- _What you have to do_: Print the listing as it stands, omitting all images.

- _Data block_:

═══

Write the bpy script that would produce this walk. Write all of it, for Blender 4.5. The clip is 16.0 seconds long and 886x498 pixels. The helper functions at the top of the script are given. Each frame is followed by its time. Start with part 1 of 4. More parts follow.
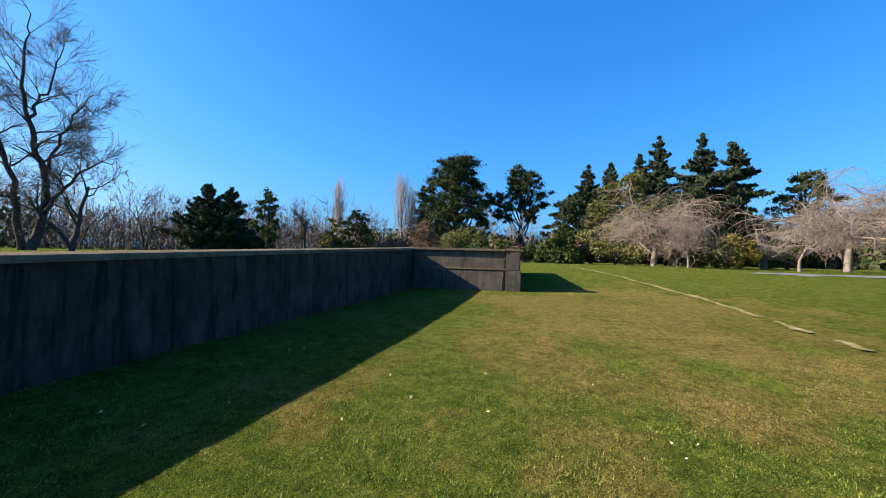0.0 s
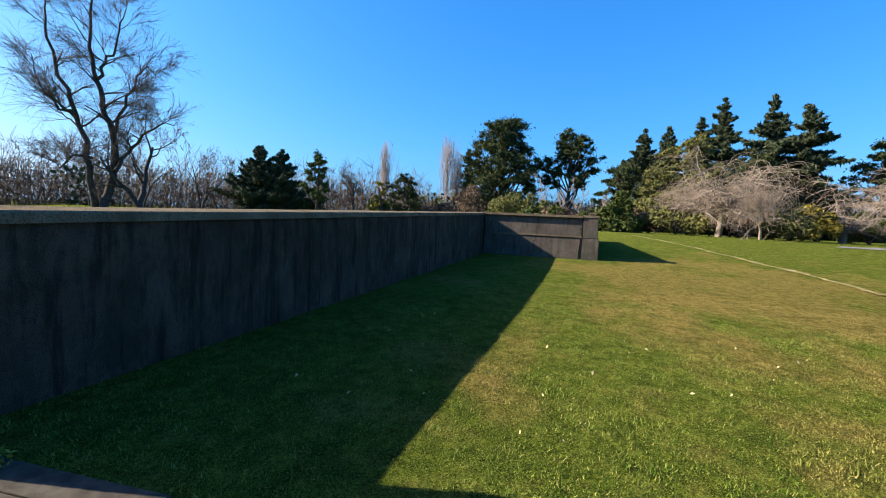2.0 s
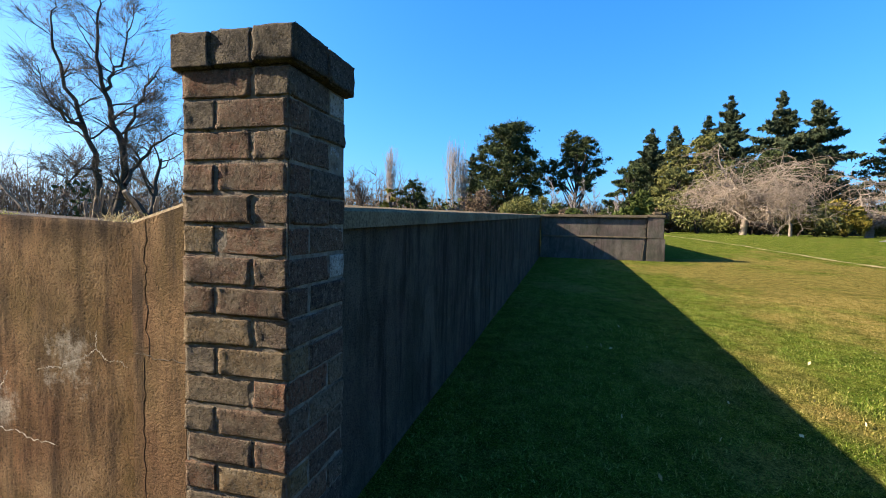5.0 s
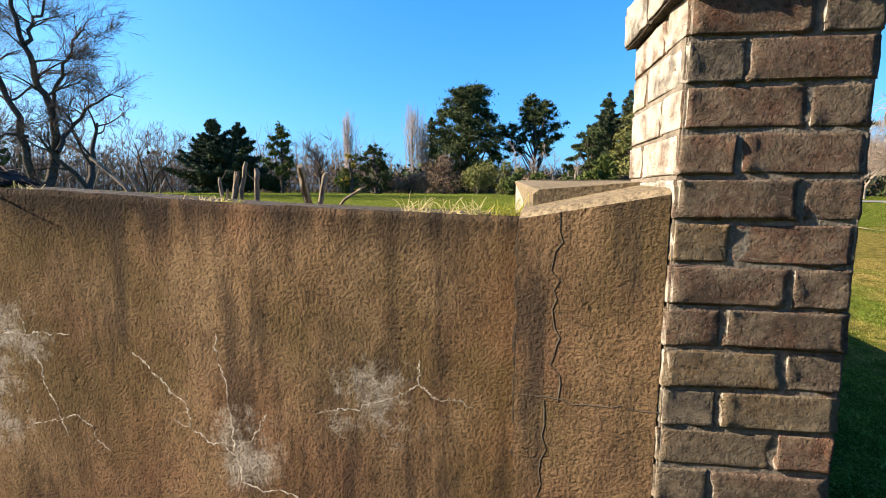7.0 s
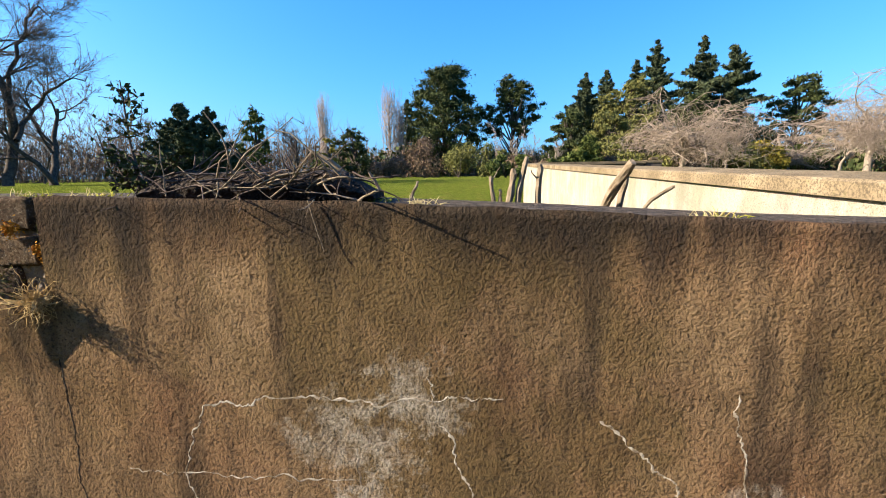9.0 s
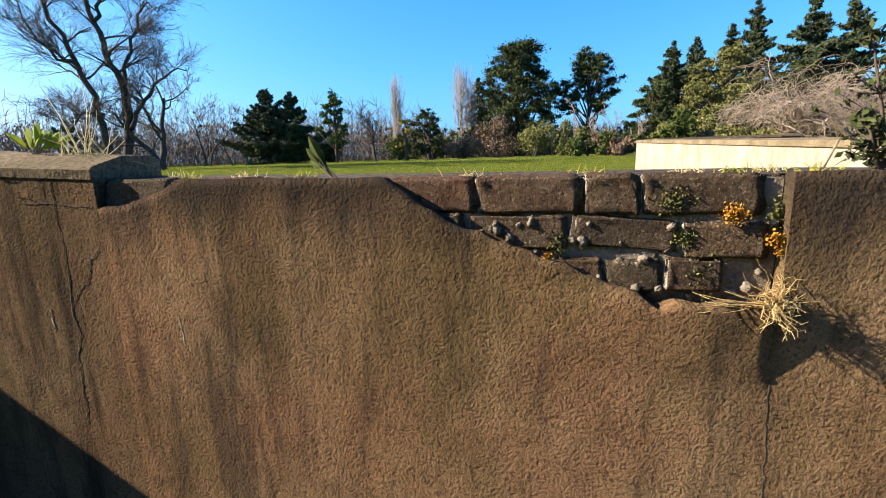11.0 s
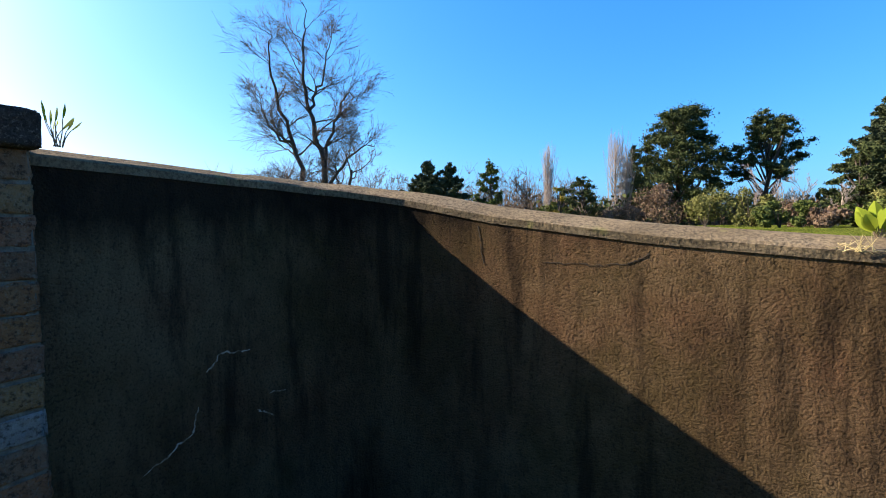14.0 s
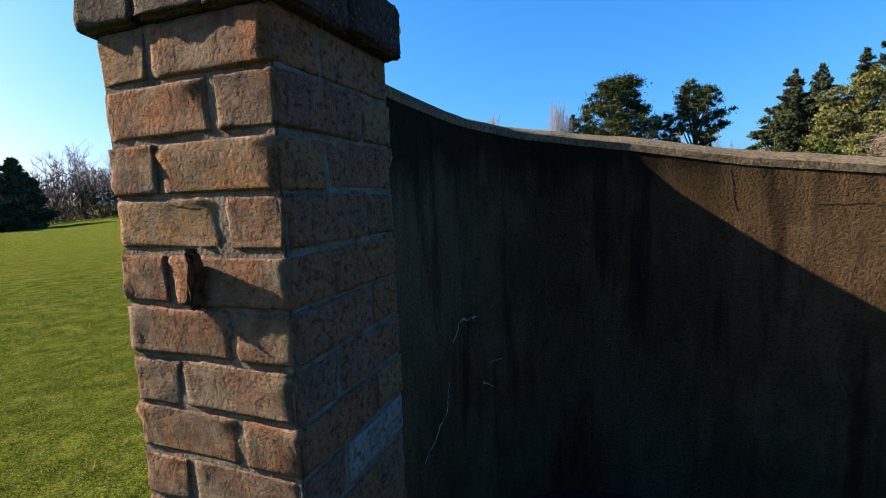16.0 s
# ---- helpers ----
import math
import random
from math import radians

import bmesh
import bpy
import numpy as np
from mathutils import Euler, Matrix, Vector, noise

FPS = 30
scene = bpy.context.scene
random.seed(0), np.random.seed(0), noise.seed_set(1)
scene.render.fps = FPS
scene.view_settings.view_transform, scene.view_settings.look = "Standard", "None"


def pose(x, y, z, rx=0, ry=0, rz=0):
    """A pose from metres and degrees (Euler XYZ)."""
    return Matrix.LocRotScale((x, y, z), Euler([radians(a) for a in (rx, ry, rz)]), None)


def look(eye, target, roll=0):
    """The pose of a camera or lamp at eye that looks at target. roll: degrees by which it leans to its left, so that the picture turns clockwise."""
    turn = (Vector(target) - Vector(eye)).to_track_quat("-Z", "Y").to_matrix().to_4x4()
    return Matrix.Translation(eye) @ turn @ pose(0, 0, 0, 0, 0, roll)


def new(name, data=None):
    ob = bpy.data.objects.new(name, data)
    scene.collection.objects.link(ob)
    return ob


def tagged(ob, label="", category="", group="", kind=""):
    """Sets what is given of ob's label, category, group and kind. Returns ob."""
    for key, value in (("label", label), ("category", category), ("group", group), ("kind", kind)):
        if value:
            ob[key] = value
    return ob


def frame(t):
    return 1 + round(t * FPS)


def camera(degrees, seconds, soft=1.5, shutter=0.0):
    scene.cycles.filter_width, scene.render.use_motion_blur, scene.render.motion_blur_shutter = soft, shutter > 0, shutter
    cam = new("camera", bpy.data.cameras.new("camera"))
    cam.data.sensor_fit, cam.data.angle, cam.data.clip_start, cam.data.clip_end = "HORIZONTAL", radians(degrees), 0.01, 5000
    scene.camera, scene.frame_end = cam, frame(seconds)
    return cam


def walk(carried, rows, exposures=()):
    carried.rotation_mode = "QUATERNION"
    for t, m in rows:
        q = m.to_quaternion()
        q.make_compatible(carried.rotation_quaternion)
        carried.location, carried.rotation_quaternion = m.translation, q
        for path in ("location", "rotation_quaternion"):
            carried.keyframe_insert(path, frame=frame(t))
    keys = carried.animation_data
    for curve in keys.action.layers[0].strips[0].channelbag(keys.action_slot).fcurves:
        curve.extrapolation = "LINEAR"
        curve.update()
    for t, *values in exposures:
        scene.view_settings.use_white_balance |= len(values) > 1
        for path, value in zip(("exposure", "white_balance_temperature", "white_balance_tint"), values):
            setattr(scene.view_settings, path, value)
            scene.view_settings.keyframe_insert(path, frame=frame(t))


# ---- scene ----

═══

- _Worked solution_:
Write the bpy script that would produce this walk. Write all of it, for Blender 4.5. The clip is 16.0 seconds long and 886x498 pixels. The helper functions at the top of the script are given. Each frame is followed by its time. Start with part 1 of 4. More parts follow.
0.0 s
2.0 s
5.0 s
7.0 s
9.0 s
11.0 s
14.0 s
16.0 s
# ---- helpers ----
import math
import random
from math import radians

import bmesh
import bpy
import numpy as np
from mathutils import Euler, Matrix, Vector, noise

FPS = 30
scene = bpy.context.scene
random.seed(0), np.random.seed(0), noise.seed_set(1)
scene.render.fps = FPS
scene.view_settings.view_transform, scene.view_settings.look = "Standard", "None"


def pose(x, y, z, rx=0, ry=0, rz=0):
    """A pose from metres and degrees (Euler XYZ)."""
    return Matrix.LocRotScale((x, y, z), Euler([radians(a) for a in (rx, ry, rz)]), None)


def look(eye, target, roll=0):
    """The pose of a camera or lamp at eye that looks at target. roll: degrees by which it leans to its left, so that the picture turns clockwise."""
    turn = (Vector(target) - Vector(eye)).to_track_quat("-Z", "Y").to_matrix().to_4x4()
    return Matrix.Translation(eye) @ turn @ pose(0, 0, 0, 0, 0, roll)


def new(name, data=None):
    ob = bpy.data.objects.new(name, data)
    scene.collection.objects.link(ob)
    return ob


def tagged(ob, label="", category="", group="", kind=""):
    """Sets what is given of ob's label, category, group and kind. Returns ob."""
    for key, value in (("label", label), ("category", category), ("group", group), ("kind", kind)):
        if value:
            ob[key] = value
    return ob


def frame(t):
    return 1 + round(t * FPS)


def camera(degrees, seconds, soft=1.5, shutter=0.0):
    scene.cycles.filter_width, scene.render.use_motion_blur, scene.render.motion_blur_shutter = soft, shutter > 0, shutter
    cam = new("camera", bpy.data.cameras.new("camera"))
    cam.data.sensor_fit, cam.data.angle, cam.data.clip_start, cam.data.clip_end = "HORIZONTAL", radians(degrees), 0.01, 5000
    scene.camera, scene.frame_end = cam, frame(seconds)
    return cam


def walk(carried, rows, exposures=()):
    carried.rotation_mode = "QUATERNION"
    for t, m in rows:
        q = m.to_quaternion()
        q.make_compatible(carried.rotation_quaternion)
        carried.location, carried.rotation_quaternion = m.translation, q
        for path in ("location", "rotation_quaternion"):
            carried.keyframe_insert(path, frame=frame(t))
    keys = carried.animation_data
    for curve in keys.action.layers[0].strips[0].channelbag(keys.action_slot).fcurves:
        curve.extrapolation = "LINEAR"
        curve.update()
    for t, *values in exposures:
        scene.view_settings.use_white_balance |= len(values) > 1
        for path, value in zip(("exposure", "white_balance_temperature", "white_balance_tint"), values):
            setattr(scene.view_settings, path, value)
            scene.view_settings.keyframe_insert(path, frame=frame(t))


# ---- scene ----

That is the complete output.